Union stats tibbles into one

iris_minmax <- union(iris_min, iris_max, by = "Species")

iris_minmaxmed <- union(iris_minmax, iris_median, by = "Species")

iris_stats <- union(iris_minmaxmed, iris_mean, by = "Species") %>% 
  relocate(statistic, .after = "Species" ) %>% 
  arrange(Species)

Create table

library(kableExtra)
library(knitr)
library(rvest) 

knitr::kable(iris_stats,
             caption = "Table 1. Iris species summary statistics.", 
             col.names = c("Species", "Statistic", "Sepal Length", "Sepal Width", "Petal Length", "Petal Width")) %>%
             kable_minimal(full_width = F, html_font = "Cambria", position = "left") %>%
             collapse_rows(columns = 1, valign = "middle") ## Cannot get this to work!!
Table 1. Iris species summary statistics.
Species Statistic Sepal Length Sepal Width Petal Length Petal Width
setosa min 4.300 2.300 1.000 0.100
setosa max 5.800 4.400 1.900 0.600
setosa median 5.000 3.400 1.500 0.200
setosa mean 5.006 3.428 1.462 0.246
versicolor min 4.900 2.000 3.000 1.000
versicolor max 7.000 3.400 5.100 1.800
versicolor median 5.900 2.800 4.350 1.300
versicolor mean 5.936 2.770 4.260 1.326
virginica min 4.900 2.200 4.500 1.400
virginica max 7.900 3.800 6.900 2.500
virginica median 6.500 3.000 5.550 2.000
virginica mean 6.588 2.974 5.552 2.026

Part 2.

Is sepal width a good predictor of sepal length across all species?

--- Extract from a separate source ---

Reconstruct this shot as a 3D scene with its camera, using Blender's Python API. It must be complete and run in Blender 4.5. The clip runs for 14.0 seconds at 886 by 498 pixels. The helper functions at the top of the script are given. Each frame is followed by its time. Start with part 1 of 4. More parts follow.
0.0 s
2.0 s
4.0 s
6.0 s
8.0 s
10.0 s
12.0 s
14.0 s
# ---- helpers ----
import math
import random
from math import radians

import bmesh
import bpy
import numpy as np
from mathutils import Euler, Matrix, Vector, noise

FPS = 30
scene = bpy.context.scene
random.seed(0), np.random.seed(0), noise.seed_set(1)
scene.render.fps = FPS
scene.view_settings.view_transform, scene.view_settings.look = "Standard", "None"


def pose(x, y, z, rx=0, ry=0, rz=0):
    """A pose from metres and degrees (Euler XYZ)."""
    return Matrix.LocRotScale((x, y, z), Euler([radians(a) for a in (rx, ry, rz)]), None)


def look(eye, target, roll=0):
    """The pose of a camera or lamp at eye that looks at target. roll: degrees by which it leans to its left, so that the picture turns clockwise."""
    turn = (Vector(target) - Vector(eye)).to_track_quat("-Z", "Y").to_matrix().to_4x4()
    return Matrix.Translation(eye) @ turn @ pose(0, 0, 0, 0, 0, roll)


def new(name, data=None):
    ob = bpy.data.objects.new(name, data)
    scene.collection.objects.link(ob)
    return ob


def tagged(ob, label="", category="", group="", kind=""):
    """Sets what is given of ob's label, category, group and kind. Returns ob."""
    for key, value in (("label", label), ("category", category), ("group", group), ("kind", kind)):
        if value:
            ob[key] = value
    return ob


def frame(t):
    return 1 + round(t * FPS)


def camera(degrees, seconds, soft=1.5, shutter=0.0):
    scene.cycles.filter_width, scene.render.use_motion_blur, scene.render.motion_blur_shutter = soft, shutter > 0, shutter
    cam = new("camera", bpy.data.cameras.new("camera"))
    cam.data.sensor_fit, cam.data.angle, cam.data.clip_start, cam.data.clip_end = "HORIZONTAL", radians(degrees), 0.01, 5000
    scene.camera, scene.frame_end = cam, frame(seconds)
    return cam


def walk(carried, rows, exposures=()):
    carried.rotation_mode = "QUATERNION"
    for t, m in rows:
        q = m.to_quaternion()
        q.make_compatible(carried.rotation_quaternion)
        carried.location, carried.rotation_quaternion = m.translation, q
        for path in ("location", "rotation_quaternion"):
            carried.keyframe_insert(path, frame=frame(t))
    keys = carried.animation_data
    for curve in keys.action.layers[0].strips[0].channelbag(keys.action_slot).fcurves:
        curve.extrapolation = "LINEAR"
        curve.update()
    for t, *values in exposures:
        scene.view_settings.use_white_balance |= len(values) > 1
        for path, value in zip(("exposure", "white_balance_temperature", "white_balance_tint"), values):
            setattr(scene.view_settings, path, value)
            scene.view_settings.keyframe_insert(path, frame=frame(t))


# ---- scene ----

iris_model <- lm(Sepal.Length ~ Sepal.Width, data = iris)

iris_model_summary <- summary(iris_model)

coefiris <- coef(iris_model_summary)

r.squared <- iris_model_summary$r.squared # r-squared
p.value <- coefiris[2,4] # p-value
slope <- coefiris[2,1] # slope


iris_model_stats <- data.frame(r.squared, p.value, slope)


knitr::kable(iris_model_stats,
             caption = "Table 2. Iris model statistics demonstrating a negative relationship between Sepal Width (independent variable) and Sepal Length (dependent variable) across species. ", 
             col.names = c("R-squared", "p-value", "slope")) %>%
             kable_minimal(full_width = F, html_font = "Cambria", position = "left") 
Table 2. Iris model statistics demonstrating a negative relationship between Sepal Width (independent variable) and Sepal Length (dependent variable) across species.
R-squared p-value slope
0.0138227 0.1518983 -0.2233611

Part 3.

Graph linear model of Sepal Length ~ Sepal Width in ggplot

ggplot(iris, aes(Sepal.Width, Sepal.Length)) +
  geom_point() +
  geom_smooth(method = "lm") +
  labs(x = "Sepal Width (cm)",
       y = "Sepal Length (cm)") +
  theme_bw()
Figure 1. Relationship between sepal width and sepal length of _Iris_ species. 
 The linear model demonstrates a weak and non-significant negative relationship between sepal width and sepal length across _Iris setosa_, 
 _I. versicolor_, and _I. virginica_ (r^2^ = 0.013, p = 0.15). Sepal width was used as the independent variable and sepal length as the dependent variable.

Figure 1. Relationship between sepal width and sepal length of Iris species. The linear model demonstrates a weak and non-significant negative relationship between sepal width and sepal length across Iris setosa, I. versicolor, and I. virginica (r2 = 0.013, p = 0.15). Sepal width was used as the independent variable and sepal length as the dependent variable.

Conclusion

In exploring the table of statistics for each species, Iris. virginica appears to have the longest average sepals and petals, with I. setosa having the shortest and widest sepals, and the smallest overall petals. There is no significant relationship between sepal length and sepal width across all species - sepal width is not a good predictor of sepal length of the three iris. It would be interesting to explore this relationship at the species level - I would think there is a stronger relationship there.